**What the task requires:**
Output, please, exactly those lines of the listing that come before the line with "0.6), 0.0046, 0.0180)", along with that line itself.

═════ Given data

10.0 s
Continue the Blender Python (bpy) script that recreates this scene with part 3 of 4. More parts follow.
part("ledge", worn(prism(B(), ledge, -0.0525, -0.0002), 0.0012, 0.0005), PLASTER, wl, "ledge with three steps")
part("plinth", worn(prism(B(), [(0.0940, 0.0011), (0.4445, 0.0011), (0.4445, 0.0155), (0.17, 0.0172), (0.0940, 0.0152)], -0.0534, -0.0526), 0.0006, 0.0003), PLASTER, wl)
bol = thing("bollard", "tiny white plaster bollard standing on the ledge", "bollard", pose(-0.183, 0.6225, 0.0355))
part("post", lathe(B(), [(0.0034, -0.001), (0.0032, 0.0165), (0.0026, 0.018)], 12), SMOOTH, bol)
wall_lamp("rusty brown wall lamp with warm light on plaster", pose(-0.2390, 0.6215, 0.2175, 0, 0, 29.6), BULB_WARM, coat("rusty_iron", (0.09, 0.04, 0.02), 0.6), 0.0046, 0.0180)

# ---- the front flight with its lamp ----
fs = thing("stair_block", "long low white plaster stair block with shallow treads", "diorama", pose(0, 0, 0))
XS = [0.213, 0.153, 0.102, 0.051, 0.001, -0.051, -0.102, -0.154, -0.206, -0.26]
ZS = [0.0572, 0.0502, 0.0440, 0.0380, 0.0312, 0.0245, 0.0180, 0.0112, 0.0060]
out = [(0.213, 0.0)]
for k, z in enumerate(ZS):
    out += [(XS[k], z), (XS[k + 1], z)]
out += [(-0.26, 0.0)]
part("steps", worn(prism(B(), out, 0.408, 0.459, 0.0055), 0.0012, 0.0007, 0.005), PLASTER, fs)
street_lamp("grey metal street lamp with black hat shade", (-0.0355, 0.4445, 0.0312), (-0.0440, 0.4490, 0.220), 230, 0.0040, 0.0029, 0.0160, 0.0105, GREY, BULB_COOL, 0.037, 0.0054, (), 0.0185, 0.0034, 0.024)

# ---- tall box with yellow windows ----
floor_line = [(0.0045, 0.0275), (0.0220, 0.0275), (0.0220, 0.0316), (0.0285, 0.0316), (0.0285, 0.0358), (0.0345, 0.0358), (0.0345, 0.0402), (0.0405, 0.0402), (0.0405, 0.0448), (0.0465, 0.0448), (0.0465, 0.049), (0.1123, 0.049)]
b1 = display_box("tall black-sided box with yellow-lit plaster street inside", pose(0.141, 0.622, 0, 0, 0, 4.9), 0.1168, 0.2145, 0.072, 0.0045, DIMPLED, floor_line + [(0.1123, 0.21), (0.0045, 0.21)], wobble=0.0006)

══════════

**Exercise result:**
10.0 s
Continue the Blender Python (bpy) script that recreates this scene with part 3 of 4. More parts follow.
part("ledge", worn(prism(B(), ledge, -0.0525, -0.0002), 0.0012, 0.0005), PLASTER, wl, "ledge with three steps")
part("plinth", worn(prism(B(), [(0.0940, 0.0011), (0.4445, 0.0011), (0.4445, 0.0155), (0.17, 0.0172), (0.0940, 0.0152)], -0.0534, -0.0526), 0.0006, 0.0003), PLASTER, wl)
bol = thing("bollard", "tiny white plaster bollard standing on the ledge", "bollard", pose(-0.183, 0.6225, 0.0355))
part("post", lathe(B(), [(0.0034, -0.001), (0.0032, 0.0165), (0.0026, 0.018)], 12), SMOOTH, bol)
wall_lamp("rusty brown wall lamp with warm light on plaster", pose(-0.2390, 0.6215, 0.2175, 0, 0, 29.6), BULB_WARM, coat("rusty_iron", (0.09, 0.04, 0.02), 0.6), 0.0046, 0.0180)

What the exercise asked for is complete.